DO THIS -
The listing below holds a line with "finishes the script." and a later line with "return max(0.10, min(1.0, d))". Write out those two lines and every line between them, exactly, and nothing else.

── DATASET

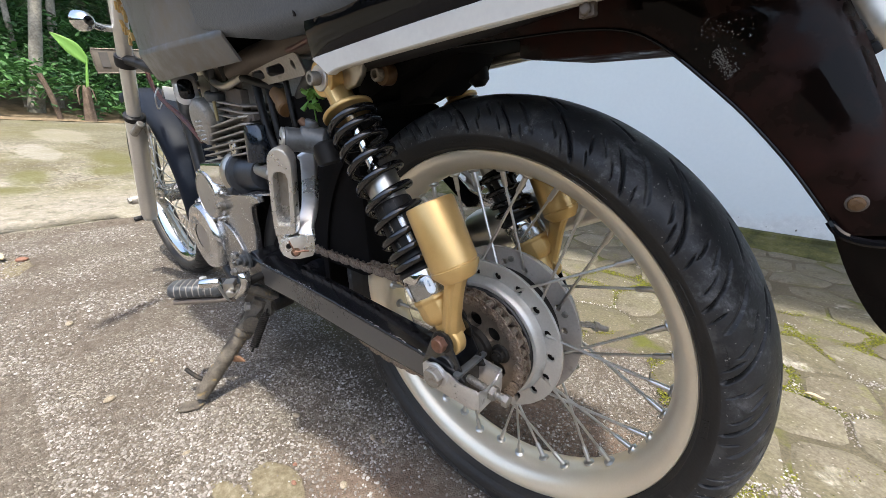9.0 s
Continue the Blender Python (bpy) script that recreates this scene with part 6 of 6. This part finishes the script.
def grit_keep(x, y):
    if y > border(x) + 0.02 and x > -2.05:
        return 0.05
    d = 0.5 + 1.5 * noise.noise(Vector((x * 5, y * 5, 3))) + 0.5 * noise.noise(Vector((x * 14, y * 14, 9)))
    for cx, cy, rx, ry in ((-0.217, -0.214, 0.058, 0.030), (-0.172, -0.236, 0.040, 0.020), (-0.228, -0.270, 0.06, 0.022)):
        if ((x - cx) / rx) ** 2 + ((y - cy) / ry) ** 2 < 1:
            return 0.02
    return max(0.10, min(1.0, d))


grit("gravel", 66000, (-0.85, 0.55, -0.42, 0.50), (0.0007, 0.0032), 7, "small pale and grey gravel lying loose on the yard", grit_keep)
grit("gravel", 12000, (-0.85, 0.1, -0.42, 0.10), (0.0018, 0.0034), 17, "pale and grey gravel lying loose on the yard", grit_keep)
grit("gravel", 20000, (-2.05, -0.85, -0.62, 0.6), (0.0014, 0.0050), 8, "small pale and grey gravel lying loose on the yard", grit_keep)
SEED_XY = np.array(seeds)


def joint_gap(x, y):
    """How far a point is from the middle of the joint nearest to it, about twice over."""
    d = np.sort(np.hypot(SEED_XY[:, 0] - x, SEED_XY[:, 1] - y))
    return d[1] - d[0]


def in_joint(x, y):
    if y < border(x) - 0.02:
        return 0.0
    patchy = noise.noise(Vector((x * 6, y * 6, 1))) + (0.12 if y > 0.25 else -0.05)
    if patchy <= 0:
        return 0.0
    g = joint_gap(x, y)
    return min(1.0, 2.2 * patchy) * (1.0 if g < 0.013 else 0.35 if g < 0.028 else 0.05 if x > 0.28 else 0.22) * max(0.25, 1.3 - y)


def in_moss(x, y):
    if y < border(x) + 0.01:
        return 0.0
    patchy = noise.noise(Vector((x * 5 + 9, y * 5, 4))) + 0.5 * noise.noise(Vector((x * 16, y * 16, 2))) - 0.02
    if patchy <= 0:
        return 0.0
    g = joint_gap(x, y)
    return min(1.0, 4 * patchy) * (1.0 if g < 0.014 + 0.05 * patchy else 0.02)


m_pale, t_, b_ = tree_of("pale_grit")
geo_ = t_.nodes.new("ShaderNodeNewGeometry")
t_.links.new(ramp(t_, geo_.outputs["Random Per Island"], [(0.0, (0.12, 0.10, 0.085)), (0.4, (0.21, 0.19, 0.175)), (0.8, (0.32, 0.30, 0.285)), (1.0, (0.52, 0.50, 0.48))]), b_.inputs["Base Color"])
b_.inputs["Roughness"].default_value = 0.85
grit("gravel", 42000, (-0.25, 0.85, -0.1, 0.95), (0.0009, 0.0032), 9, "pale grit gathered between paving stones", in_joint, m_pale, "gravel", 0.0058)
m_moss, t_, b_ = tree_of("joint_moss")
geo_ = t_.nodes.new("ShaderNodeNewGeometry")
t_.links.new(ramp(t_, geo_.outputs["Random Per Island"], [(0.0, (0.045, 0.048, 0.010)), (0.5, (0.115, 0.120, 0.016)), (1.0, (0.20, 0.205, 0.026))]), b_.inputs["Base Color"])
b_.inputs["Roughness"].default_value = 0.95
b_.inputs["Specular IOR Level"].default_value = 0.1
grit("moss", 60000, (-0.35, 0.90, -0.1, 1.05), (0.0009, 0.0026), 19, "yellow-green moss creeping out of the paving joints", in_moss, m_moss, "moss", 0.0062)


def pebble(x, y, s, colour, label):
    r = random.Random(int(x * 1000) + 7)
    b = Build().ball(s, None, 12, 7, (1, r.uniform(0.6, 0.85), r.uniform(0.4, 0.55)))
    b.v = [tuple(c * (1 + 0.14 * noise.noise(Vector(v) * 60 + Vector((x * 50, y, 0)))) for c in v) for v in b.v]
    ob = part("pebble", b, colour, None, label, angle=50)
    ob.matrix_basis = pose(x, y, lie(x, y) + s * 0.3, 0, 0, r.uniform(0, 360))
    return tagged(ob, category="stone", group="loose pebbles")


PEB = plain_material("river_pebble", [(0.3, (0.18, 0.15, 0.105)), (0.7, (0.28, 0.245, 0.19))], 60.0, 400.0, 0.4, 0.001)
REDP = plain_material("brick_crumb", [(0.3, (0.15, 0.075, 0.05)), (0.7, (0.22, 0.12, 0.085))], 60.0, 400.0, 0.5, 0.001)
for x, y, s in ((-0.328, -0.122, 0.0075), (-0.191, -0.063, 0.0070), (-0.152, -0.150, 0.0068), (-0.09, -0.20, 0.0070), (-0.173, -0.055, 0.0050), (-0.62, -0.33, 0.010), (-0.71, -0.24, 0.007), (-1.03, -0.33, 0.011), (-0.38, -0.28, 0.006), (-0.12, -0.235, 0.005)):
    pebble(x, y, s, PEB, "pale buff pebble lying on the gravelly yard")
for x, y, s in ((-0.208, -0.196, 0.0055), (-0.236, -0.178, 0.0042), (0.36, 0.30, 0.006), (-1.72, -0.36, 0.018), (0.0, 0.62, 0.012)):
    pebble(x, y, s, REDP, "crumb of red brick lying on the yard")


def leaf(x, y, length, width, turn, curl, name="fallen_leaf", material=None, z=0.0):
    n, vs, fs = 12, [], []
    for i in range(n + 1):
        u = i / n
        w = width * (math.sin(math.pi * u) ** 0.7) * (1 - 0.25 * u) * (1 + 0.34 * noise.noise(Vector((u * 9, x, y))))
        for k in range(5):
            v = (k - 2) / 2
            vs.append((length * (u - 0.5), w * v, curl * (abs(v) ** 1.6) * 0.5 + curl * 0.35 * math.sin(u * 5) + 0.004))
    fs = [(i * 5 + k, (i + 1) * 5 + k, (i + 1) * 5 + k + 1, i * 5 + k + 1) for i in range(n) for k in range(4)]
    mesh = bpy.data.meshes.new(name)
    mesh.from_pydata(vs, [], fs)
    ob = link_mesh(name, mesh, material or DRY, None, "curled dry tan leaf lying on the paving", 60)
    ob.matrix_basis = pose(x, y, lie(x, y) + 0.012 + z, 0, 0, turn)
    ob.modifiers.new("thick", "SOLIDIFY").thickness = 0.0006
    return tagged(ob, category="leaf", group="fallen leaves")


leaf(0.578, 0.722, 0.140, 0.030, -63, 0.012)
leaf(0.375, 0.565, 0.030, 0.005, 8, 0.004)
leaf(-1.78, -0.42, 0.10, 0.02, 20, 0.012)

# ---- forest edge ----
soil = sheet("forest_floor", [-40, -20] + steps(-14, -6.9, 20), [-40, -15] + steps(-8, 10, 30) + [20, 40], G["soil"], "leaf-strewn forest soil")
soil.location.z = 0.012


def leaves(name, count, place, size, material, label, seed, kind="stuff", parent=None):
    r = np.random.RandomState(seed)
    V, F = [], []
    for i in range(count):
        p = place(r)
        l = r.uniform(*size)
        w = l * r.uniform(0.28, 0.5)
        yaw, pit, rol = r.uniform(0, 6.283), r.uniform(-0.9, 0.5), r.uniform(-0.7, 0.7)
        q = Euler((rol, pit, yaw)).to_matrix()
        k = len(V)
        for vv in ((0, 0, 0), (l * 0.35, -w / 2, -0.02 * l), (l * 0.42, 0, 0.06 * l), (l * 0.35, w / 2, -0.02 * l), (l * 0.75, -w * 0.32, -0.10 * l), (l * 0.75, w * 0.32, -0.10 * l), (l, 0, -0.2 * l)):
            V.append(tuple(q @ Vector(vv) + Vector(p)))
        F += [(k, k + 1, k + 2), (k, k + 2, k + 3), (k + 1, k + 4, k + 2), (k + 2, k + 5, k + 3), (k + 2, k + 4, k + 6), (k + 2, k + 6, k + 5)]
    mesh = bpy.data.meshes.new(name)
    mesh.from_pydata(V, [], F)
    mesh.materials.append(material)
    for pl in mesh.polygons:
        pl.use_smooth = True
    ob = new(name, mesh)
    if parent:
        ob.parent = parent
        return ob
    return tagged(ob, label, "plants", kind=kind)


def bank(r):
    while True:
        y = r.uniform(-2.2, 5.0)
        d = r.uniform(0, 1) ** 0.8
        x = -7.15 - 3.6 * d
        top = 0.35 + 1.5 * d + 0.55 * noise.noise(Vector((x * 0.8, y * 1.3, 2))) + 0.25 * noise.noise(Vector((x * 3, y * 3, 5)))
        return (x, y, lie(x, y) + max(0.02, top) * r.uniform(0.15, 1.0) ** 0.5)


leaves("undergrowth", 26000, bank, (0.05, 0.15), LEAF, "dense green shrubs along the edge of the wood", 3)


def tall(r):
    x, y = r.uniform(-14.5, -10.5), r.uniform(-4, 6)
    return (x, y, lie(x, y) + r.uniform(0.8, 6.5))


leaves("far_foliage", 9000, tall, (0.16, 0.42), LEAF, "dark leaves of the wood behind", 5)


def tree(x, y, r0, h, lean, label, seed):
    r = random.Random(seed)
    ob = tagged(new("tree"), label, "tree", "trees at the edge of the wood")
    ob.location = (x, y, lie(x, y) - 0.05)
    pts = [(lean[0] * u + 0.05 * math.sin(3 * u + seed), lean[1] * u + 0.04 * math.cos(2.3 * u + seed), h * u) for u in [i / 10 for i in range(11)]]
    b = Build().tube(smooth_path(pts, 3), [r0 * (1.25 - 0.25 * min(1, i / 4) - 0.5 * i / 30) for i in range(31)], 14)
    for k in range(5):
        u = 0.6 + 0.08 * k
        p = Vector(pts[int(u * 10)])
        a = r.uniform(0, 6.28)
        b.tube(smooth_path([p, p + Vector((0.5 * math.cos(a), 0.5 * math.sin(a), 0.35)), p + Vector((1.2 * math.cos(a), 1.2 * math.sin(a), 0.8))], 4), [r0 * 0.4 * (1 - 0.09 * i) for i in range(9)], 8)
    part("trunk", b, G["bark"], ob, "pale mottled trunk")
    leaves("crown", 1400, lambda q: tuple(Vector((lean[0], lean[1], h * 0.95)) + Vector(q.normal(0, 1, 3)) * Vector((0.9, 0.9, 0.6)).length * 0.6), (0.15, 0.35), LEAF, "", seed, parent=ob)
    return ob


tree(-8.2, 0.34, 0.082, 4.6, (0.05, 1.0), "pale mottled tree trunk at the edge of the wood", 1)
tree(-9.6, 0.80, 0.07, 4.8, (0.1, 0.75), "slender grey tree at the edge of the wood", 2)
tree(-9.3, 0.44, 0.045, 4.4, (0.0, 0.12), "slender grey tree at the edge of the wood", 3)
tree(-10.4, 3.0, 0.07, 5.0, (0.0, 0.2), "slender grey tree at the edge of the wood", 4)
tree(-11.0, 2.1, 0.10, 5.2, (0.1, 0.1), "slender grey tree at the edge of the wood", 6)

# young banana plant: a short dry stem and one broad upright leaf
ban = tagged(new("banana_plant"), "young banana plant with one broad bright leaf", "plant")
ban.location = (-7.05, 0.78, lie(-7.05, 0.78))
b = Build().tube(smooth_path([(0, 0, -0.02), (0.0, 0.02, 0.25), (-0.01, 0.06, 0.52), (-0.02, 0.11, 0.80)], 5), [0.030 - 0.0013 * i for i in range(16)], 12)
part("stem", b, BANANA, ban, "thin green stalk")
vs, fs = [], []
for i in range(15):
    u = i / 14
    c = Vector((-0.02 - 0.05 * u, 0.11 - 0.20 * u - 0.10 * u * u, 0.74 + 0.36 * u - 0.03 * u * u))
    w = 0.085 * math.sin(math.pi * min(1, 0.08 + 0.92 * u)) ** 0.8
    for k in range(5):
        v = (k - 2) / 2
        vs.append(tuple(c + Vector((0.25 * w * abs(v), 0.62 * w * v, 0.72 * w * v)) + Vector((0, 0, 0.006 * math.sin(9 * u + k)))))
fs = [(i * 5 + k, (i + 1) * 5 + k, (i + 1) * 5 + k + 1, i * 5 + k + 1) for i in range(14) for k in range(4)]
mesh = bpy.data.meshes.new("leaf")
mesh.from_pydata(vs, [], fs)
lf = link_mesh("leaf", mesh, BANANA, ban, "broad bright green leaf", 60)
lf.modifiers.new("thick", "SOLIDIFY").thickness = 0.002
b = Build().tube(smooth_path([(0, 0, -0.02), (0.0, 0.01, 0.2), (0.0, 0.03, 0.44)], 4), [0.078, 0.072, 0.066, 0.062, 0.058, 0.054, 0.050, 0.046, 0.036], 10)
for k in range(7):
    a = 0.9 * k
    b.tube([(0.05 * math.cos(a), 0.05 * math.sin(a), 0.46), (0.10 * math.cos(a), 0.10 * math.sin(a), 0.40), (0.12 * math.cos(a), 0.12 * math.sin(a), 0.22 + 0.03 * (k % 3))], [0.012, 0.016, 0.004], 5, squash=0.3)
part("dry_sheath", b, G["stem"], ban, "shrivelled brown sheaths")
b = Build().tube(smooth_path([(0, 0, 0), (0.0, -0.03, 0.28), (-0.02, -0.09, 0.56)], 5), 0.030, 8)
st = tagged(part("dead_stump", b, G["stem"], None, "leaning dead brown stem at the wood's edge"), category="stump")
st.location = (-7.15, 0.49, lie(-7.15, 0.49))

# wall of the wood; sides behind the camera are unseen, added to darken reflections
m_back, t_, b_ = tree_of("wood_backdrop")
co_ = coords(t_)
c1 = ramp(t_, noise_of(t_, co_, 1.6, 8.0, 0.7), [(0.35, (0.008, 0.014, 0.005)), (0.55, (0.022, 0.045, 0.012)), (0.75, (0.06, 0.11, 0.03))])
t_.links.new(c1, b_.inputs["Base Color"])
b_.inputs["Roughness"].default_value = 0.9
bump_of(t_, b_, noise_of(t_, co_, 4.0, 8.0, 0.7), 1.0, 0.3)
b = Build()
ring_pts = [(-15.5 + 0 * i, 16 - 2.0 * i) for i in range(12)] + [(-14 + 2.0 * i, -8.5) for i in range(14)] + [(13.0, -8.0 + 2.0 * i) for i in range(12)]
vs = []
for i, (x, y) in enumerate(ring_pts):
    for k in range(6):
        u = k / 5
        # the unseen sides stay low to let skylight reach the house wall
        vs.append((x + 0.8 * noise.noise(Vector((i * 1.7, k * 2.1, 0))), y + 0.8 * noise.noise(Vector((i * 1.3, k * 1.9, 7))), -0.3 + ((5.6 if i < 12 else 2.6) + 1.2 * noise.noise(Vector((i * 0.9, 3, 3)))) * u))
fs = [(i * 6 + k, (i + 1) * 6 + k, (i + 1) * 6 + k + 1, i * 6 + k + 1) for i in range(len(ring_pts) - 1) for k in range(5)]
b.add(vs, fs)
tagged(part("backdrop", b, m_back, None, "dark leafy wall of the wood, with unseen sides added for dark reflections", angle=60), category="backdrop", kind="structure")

────
── DATASET

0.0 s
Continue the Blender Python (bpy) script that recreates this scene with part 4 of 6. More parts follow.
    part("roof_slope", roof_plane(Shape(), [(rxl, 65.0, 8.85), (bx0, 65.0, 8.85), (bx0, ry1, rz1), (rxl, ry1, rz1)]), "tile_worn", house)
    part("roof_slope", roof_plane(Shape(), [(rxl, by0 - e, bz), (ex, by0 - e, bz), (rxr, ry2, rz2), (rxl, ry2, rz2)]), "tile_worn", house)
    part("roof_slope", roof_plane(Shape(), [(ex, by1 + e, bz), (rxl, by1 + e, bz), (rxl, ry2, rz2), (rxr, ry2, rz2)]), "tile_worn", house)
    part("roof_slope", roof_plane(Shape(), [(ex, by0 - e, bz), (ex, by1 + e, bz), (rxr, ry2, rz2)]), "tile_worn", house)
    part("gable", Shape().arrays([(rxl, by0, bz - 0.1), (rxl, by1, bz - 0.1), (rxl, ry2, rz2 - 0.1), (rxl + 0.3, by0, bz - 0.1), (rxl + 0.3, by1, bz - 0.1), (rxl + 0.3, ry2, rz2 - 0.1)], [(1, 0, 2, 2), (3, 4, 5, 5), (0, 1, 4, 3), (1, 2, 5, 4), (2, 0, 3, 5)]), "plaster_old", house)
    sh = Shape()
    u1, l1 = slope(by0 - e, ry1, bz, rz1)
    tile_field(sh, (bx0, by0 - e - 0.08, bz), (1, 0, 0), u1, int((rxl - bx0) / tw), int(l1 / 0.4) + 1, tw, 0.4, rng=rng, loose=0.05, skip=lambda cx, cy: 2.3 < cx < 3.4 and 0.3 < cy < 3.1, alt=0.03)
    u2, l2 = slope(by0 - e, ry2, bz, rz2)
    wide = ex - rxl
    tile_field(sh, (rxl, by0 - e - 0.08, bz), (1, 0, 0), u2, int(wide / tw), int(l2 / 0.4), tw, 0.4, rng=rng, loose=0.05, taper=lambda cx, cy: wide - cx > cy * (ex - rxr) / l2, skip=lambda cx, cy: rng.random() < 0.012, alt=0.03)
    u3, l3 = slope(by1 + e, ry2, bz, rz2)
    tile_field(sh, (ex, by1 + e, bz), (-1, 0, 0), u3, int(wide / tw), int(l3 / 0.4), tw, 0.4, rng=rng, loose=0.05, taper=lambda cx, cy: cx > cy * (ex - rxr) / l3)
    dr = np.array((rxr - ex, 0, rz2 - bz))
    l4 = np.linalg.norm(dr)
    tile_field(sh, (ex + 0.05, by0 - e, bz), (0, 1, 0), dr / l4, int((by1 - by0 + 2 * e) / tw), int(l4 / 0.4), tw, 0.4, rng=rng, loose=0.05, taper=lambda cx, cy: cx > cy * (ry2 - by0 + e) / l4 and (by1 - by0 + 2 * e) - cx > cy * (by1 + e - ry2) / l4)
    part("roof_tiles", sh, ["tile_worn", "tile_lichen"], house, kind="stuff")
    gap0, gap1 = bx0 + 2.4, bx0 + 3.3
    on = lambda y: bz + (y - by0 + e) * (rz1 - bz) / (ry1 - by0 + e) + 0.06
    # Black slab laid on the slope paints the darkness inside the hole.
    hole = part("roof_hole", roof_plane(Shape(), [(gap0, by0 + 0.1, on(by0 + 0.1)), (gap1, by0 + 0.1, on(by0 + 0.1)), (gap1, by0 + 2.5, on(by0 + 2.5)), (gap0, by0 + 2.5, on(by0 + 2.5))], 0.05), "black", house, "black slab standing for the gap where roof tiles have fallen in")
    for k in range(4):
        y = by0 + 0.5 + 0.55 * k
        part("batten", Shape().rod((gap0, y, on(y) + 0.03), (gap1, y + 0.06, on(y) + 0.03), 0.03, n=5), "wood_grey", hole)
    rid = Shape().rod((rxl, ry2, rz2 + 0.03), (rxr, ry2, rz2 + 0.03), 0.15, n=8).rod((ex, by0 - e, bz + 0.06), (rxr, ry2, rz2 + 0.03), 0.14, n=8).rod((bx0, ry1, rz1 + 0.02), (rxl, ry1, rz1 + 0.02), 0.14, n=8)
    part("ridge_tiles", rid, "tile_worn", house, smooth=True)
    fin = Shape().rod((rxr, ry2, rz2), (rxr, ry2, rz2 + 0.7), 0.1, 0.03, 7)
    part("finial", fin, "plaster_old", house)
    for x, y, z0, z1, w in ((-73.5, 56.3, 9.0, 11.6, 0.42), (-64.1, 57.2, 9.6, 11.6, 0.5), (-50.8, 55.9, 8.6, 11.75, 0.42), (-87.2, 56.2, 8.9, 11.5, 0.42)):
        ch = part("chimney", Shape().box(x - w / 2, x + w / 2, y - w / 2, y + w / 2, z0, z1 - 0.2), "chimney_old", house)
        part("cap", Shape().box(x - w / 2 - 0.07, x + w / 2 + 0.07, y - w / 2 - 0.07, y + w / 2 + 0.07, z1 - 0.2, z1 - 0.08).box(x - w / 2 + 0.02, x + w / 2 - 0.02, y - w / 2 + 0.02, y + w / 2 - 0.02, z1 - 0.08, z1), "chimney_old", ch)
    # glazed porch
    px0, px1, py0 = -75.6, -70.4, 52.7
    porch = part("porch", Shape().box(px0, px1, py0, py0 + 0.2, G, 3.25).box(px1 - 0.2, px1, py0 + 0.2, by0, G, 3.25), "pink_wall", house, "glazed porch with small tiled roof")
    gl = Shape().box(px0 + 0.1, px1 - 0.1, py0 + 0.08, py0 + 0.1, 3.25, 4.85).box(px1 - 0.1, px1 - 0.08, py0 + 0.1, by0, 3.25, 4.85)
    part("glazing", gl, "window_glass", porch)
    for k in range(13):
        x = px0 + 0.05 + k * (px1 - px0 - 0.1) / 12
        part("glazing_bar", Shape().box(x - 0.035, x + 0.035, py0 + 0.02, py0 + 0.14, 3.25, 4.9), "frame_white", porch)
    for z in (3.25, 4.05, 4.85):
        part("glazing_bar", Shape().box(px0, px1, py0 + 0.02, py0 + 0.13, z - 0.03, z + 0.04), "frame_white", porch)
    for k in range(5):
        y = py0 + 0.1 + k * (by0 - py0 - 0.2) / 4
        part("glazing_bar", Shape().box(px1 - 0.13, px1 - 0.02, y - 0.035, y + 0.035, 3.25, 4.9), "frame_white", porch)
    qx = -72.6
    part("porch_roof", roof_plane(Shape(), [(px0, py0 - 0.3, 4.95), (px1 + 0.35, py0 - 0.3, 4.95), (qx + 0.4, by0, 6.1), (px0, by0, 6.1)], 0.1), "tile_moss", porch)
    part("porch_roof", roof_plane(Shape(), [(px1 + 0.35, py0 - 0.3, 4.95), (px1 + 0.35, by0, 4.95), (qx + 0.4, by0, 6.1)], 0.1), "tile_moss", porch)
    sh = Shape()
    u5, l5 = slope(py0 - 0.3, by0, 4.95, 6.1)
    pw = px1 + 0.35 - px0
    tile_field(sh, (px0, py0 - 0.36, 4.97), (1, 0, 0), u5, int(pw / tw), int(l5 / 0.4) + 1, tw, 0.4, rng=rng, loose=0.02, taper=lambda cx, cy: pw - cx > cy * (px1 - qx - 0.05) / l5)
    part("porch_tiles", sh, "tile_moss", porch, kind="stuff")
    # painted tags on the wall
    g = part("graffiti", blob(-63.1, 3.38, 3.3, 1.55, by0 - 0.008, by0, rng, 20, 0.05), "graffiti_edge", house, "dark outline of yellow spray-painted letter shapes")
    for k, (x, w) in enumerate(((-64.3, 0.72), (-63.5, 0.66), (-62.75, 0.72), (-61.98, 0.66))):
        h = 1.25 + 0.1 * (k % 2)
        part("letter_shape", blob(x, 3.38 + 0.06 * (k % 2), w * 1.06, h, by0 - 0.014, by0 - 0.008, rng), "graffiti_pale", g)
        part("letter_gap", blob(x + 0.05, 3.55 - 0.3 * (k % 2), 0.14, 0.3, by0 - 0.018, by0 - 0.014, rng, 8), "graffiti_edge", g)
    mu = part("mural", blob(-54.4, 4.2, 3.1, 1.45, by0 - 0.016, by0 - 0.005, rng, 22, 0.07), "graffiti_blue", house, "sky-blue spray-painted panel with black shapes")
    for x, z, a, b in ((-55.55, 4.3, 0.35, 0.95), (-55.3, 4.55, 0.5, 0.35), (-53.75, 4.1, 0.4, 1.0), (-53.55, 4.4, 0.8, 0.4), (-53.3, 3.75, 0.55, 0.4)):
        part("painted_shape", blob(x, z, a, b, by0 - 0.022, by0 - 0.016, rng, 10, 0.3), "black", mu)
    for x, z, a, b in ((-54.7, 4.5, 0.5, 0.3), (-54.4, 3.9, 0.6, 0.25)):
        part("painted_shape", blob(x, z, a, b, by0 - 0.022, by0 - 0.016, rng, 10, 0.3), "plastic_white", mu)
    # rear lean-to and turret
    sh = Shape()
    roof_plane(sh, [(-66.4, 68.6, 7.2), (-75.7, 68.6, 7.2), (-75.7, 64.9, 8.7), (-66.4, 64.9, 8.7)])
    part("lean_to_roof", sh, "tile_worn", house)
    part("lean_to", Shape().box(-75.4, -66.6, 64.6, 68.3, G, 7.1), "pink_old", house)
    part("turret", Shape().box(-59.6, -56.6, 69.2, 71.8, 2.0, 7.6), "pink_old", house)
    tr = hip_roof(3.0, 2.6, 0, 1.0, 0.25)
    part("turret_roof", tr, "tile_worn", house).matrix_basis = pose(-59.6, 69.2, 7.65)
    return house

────

THE RESPONSE -
Continue the Blender Python (bpy) script that recreates this scene with part 6 of 6. This part finishes the script.
def grit_keep(x, y):
    if y > border(x) + 0.02 and x > -2.05:
        return 0.05
    d = 0.5 + 1.5 * noise.noise(Vector((x * 5, y * 5, 3))) + 0.5 * noise.noise(Vector((x * 14, y * 14, 9)))
    for cx, cy, rx, ry in ((-0.217, -0.214, 0.058, 0.030), (-0.172, -0.236, 0.040, 0.020), (-0.228, -0.270, 0.06, 0.022)):
        if ((x - cx) / rx) ** 2 + ((y - cy) / ry) ** 2 < 1:
            return 0.02
    return max(0.10, min(1.0, d))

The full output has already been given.